The BBC plans to add a series of new Web 2.0 features to its website in 2007, according to the head of BBC News Interactive.
Pete Clifton told the World Association of Newspapers Digital Publishing Conference in London on Friday that BBC News' Web 2.0 plans, which are still subject to final approval by the corporation, could include new topical pages to aggregate information from BBC and external sources on a variety of topics.
Web 2.0 is a catch-all term for a new phase of development in the internet which stresses interactivity.
Clifton said the BBC's country profile pages were consistently among the most searched-for items on the site every month and that the this model could be built upon to aggregate information about famous people, companies, local areas or important issues.
He said: "The BBC websites generally have spent the summer thinking about their approaches to Web 2.0, with an underlying desire to be more part of the web rather than trying, unsuccessfully, to do everything themselves."
Other plans include increased personalisation features for the front page of BBC News Online, an expansion of the site's live statistics tracker and possibly wiki-style pages that would let users contribute to compilations of information.
A BBC News API (application programming interface) could let web developers outside the BBC access news content for their own projects.
BBC News will not be expanding its existing blogs aggressively, according to Clifton, but he said he hopes to launch a new blog to be written by BBC foreign correspondents around the world.
"Building on the success we have had with [the blog of political editor] Nick Robinson, I hope we can launch a platform for BBC correspondents around the world to talk about the serious, the amazing and the offbeat, interspersed with views and comments from our readers," he told the conference.
Clifton said the BBC will not be making new content for mobile phones. Instead, it will be making more of the text, audio and video from the news website central to the expansion of its offering for mobile devices.
Clifton is currently working on developing the BBC News' on-demand strategy, which should be ready by the end of the year.
An important part of the review, he said, would be examining how BBC News needs to be organised to deliver information across platforms.

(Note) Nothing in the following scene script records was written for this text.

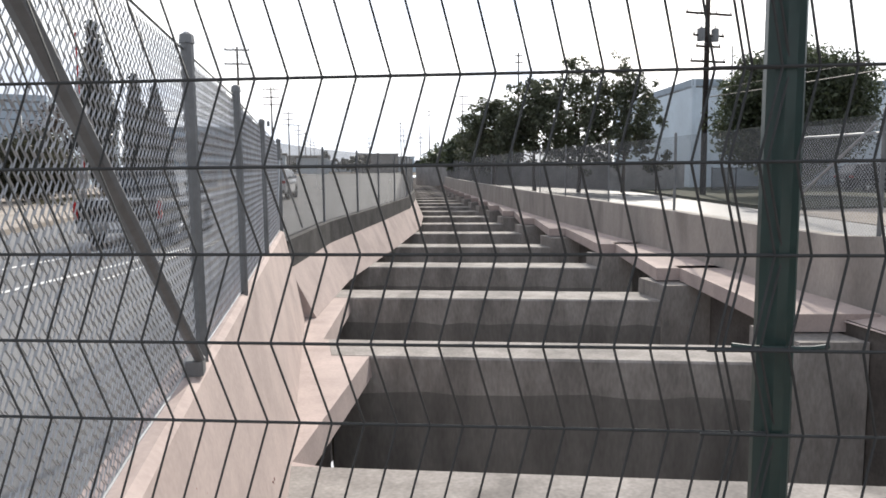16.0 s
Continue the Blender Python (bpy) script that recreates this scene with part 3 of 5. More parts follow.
# flat ledge between the sloping wall and the opening, with a haunch at every strut
NS = 40
strut_y = [34.03 + 4.62 * k for k in range(-1, NS)]
SK = -0.31
g, under = Geo(), Geo()
inner = lambda y: along(FENCE_W, y) + 0.05
LZ = LEDGE - 0.006
SLAB = 0.28
for k, y in enumerate(strut_y):
    xw, xn = along(TR_W, y), along(TR_W, y + 4.62)
    set_back = (0.32, 0.58, 0.27)[k] if k < 3 else 0.22
    edge = [(xw + 0.2, y + 0.1), (xw + 0.1, y + 0.9), (xw - set_back, y + 1.17), (xn, y + 4.62), (xn + 0.2, y + 4.72)]
    for (p, q) in zip(edge, edge[1:]):
        g.add([(min(p[0] - 0.05, inner(p[1])), p[1], LZ), (*p, LZ), (*q, LZ), (min(q[0] - 0.05, inner(q[1])), q[1], LZ)], [(0, 1, 2, 3)])
        # the slab's edge, its underside, and the wall of the trench set back below it
        p2, q2, p3, q3 = (p[0] + 0.04, p[1]), (q[0] + 0.04, q[1]), (p[0] - 0.75, p[1]), (q[0] - 0.75, q[1])
        g.add([(*p, LZ), (*q, LZ), (*q2, LZ - SLAB), (*p2, LZ - SLAB)], [(0, 3, 2, 1)])
        g.add([(*p2, LZ - SLAB), (*q2, LZ - SLAB), (*q3, LZ - SLAB), (*p3, LZ - SLAB)], [(0, 3, 2, 1)])
        under.add([(*p3, LZ - SLAB), (*q3, LZ - SLAB), (*q3, DEEP), (*p3, DEEP)], [(0, 3, 2, 1)])
solid("trench_ledge", g, TRENCH, "sunlit concrete ledge with haunches at the struts", "ledge", kind="structure")
solid("wall_west", under, GRIME_SHADE, "concrete wall under the trench ledge, coloured dark for shade", "wall", kind="structure")

def strut(y):
    xw, xe = along(TR_W, y) - 0.5, along(TR_E, y + SK * 5.1) + 0.50
    t = thing("trench_strut", pose(xw, y + 0.15, LEDGE), "stained concrete cross strut spanning the open trench", "concrete beam", "struts across the trench")
    L = xe - xw
    g = Geo()
    w, d, c = 1.0, 1.75, 0.03
    ring = lambda x, o: [(x, SK * x + 0.0, -d), (x, SK * x, -c), (x, SK * x + c, 0), (x, SK * x + w - c, 0), (x, SK * x + w, -c), (x, SK * x + w, -d)]
    g.loft([ring(0, 0), ring(L, 0)])
    beam = part("beam", fix(g.mesh("beam", STRUT)), STRUT, t, "stained concrete beam with a sunlit top")
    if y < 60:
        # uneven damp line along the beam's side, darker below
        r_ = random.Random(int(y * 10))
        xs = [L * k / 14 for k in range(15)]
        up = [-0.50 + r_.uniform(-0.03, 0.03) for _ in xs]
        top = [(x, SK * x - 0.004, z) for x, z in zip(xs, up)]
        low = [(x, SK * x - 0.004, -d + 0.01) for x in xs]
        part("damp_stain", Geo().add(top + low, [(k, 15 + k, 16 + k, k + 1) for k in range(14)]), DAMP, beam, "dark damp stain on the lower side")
    g = Geo()
    x0, ys_ = L - 0.05, SK * (L - 0.05)
    g.loft([[(x0, ys_ - 0.1, -1.6), (x0 + 0.85, ys_ - 0.3, -1.6), (x0 + 0.85, ys_ + 0.75, -1.6), (x0, ys_ + 0.95, -1.6)],
            [(x0, ys_ - 0.1, 0.30), (x0 + 0.85, ys_ - 0.3, 0.30), (x0 + 0.85, ys_ + 0.75, 0.30), (x0, ys_ + 0.95, 0.30)]])
    part("pedestal", fix(g.mesh("pedestal", STRUT)), STRUT, t, "square concrete pedestal at the end of the beam")
    if y < 30:
        return t
    g = Geo()
    n2 = along(TR_E, y + SK * 5.1 + 4.62) - along(TR_E, y + SK * 5.1)
    a0, b0 = (x0 + 0.1, ys_ + 0.4), (x0 + 0.25 + n2, ys_ + 4.9)
    o = [(a0[0], a0[1]), (a0[0] + 1.25, a0[1] - 0.3), (b0[0] + 1.3, b0[1]), (b0[0] + 0.35, b0[1] + 0.2)]
    g.slab([(px, py, 0.56) for px, py in o], 0.24)
    part("plank", fix(g.mesh("plank", TRENCH)), TRENCH, t, "precast concrete plank lying between pedestals")
    return t

for y in strut_y:
    strut(y)
sc = thing("spray_mark", Matrix.Identity(4), "faint red spray scrawl on the concrete wall under the fence", "graffiti")
for k, (y0, z0) in enumerate(((27.2, 0.20), (27.35, 0.14), (27.5, 0.05), (29.3, -0.70))):
    x0 = along(FENCE_W, y0) + 0.10 + (0.2 - z0) * 0.21
    part("stroke", Geo().tube([(x0 + 0.002, y0, z0), (x0 + 0.008, y0 + 0.12, z0 - 0.10), (x0 + 0.006, y0 + 0.10, z0 - 0.02), (x0 + 0.012, y0 + 0.24, z0 - 0.14)], 0.004, 5), REDSP, sc)
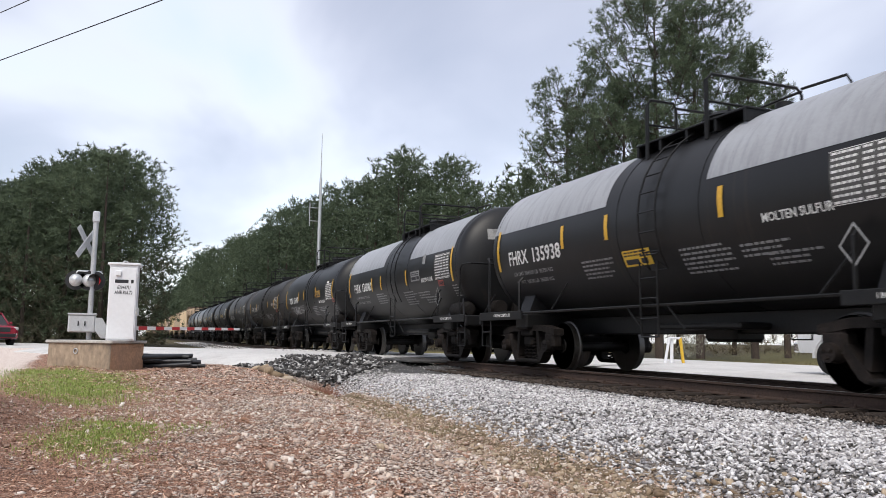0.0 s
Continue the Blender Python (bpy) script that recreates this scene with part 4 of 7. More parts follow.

"We all have to look at our newsrooms and ask ourselves whether they are set up for the challenges ahead. Is it real integration, or is there a bit of lipservice to do it with a token web person sitting at the end of the row," Clifton said, noting that competitors like The Daily Telegraph are working hard to integrate their newsrooms for multimedia publishing.
Clifton said BBC News Interactive's out-of-the-way location in Television Centre at White City, west London, was a major obstacle.
The integration of the BBC's news operations would have to be put in motion even before the planned move to Broadcasting House in two years' time, he said.
"If we are to be a genuine provider of news on demand in the next decade, we will need more of the right people from across our different platforms sitting more closely together," he said.